Até agora, um dos caminhos na luta contra a doença que apareceu oficialmente apenas no final de dezembro de 2019 na China tem sido o da investigação por um fármaco milagroso. Embora, a luta contra a covid-19 "não esteja a ser feita apenas um caminho, mas por vários", refere Ana Espada de Sousa.

Neste momento, há um caminho que está a ser feito em busca de fármacos com capacidade antiviral, que são os que conseguem travar a replicação do vírus. "A abordagem que se tem feito até agora à doença tem sido complementar. O tratamento de sintomas com medicamentos que já existem com potencial atividade antiviral, como o remdisivir, e alguns têm revelado resultados promissores apesar dos ensaios clínicos ainda estarem em curso, mas tenho muita fé que irão aparecer novos antivirais eficazes".

Mas também há ensaios clínicos a decorrer em busca de fármacos anti-inflamatórios e dirigidos para outras alterações do sistema imunitário, que se observam nos doentes com doença mais grave e que poderão por isso ser muito uteis para reduzir o tempo de estadia nos hospitais e a mortalidade, como é o caso da dexametasona. Isto porque o distúrbio imunológico provocado pelo vírus, que desencadeia a inflamação, é tanto mais importante controlar quanto se sabe que é a partir daqui que a doença toma ou não a sua forma mais grave.

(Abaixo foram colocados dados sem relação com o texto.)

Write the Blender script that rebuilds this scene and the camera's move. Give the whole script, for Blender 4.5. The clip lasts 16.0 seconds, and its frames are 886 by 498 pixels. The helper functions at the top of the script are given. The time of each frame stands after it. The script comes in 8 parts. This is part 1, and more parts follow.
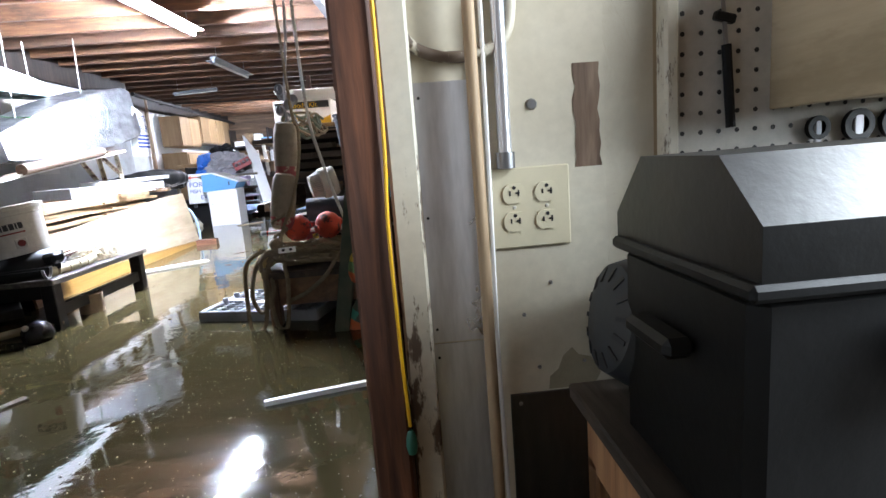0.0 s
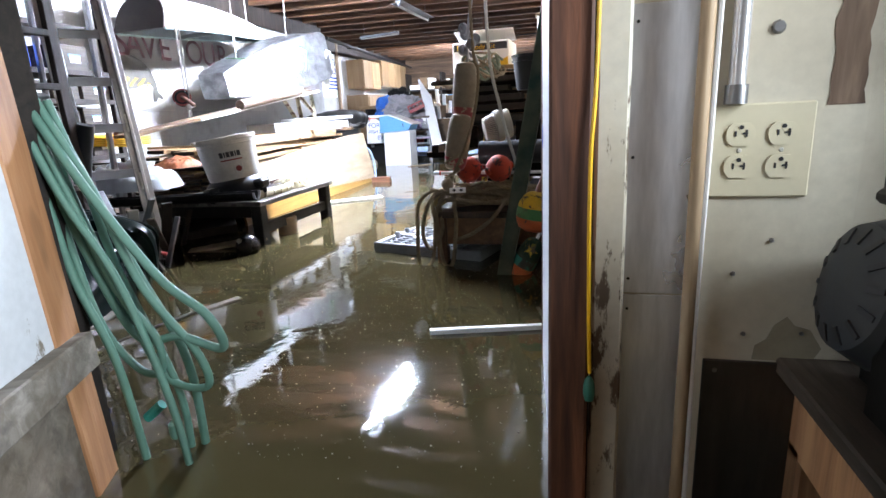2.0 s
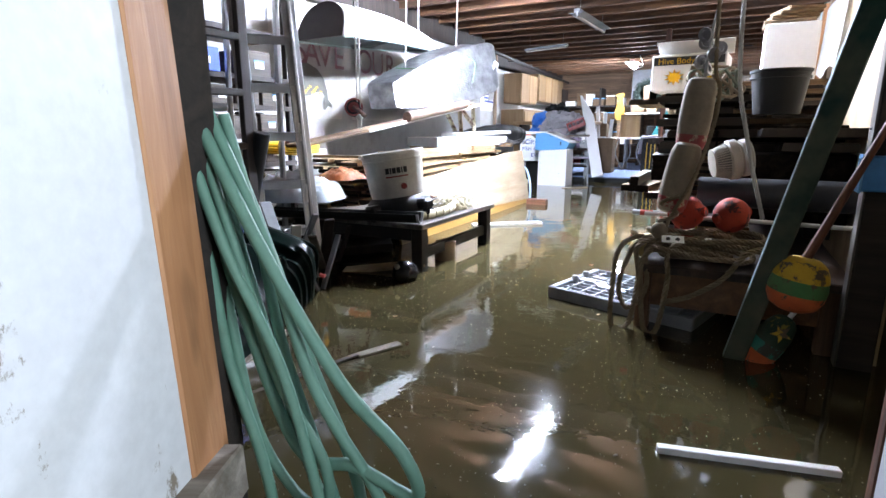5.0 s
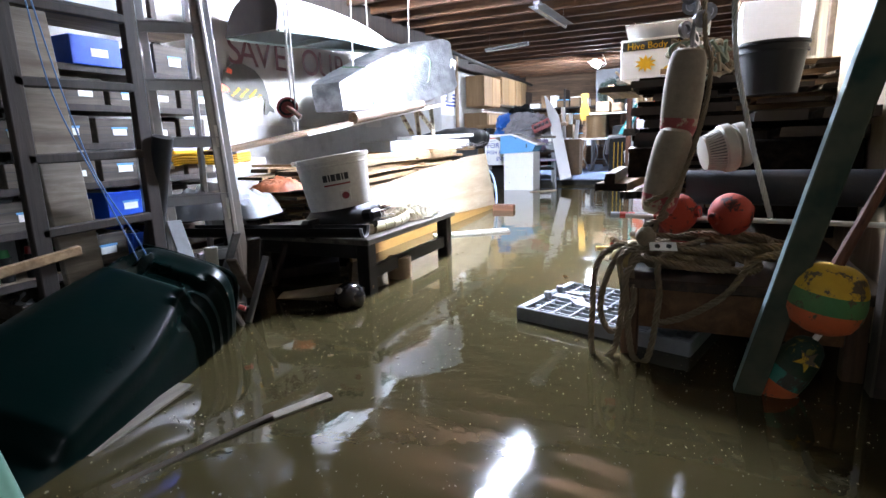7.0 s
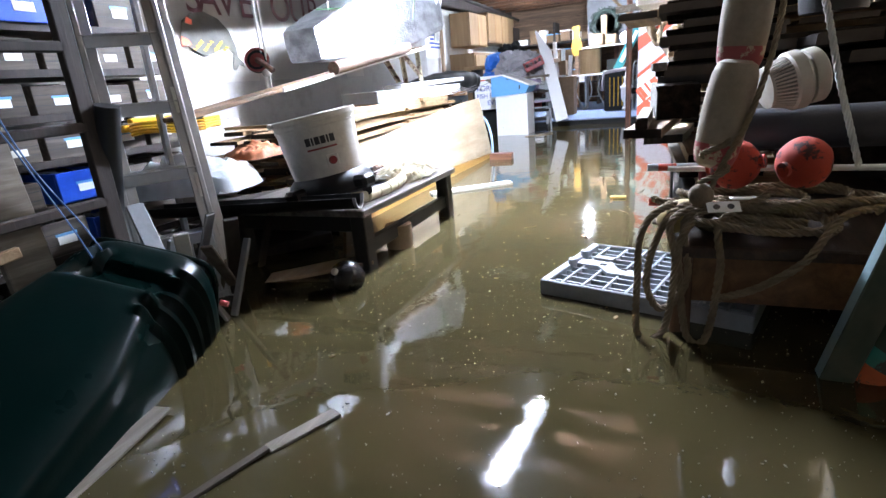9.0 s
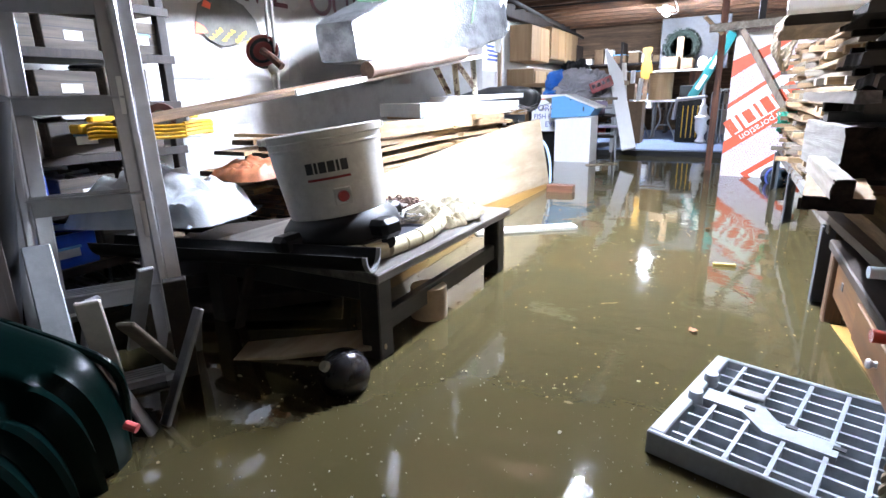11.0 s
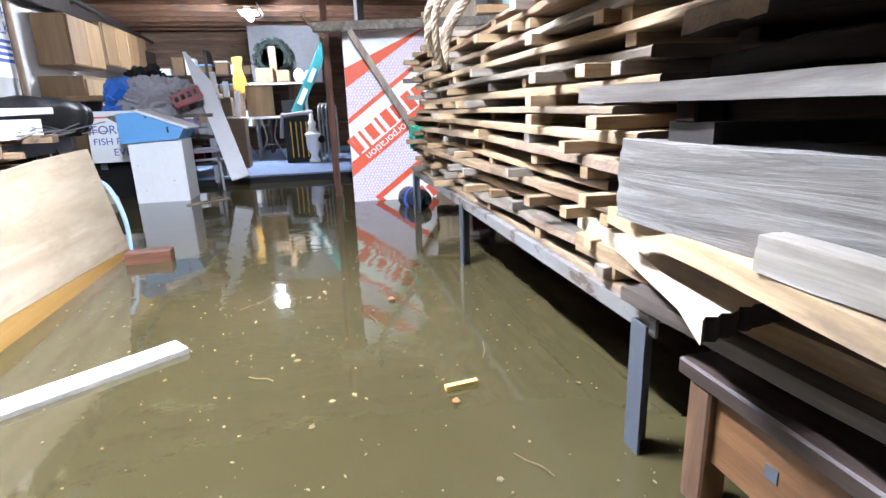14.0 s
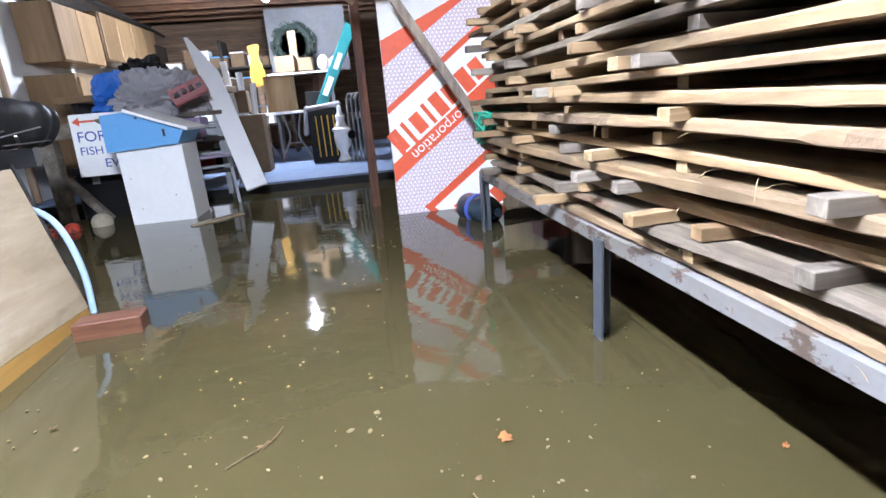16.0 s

Por fim, há os tratamentos que têm por objetivo reforçar a resposta especifica do sistema imunitário contra o vírus como é o caso de anticorpos capazes de neutralizar o vírus isolados de doentes e expandidos nos laboratórios ou mesmo o uso de plasma de doentes recuperados que tenha concentração elevada destes anticorpos.

A covid-19 têm outra particularidade que tem vindo a mostrar ao longo dos seis meses em que tem vindo a inundar o mundo: é que afeta os doentes de várias formas. Como diz a investigadora do IMM, "sabemos que a maioria dos doentes infetados não necessitará destes medicamentos porque desenvolve a doença apenas na sua forma ligeira". Ainda há os doentes assintomáticos, os que não desenvolvem sintomas, mas que podem transmitir o vírus. "A resposta à doença terá de ser personalizada. Primeiro, temos de identificar os vários padrões da doença, definir os grupos de doentes e só depois definir quais as terapêuticas mais adequadas a cada grupo".

Não há resultados da investigação que a equipa de Ana Espada de Sousa está a levar a cabo. "Estes só poderão ser libertados quando houver segurança estatística", argumenta, mas a investigadora acredita que este estudo trará resultados fundamentais para se tratar a doença. O objetivo é que "cada doente possa ser tratado da melhor forma".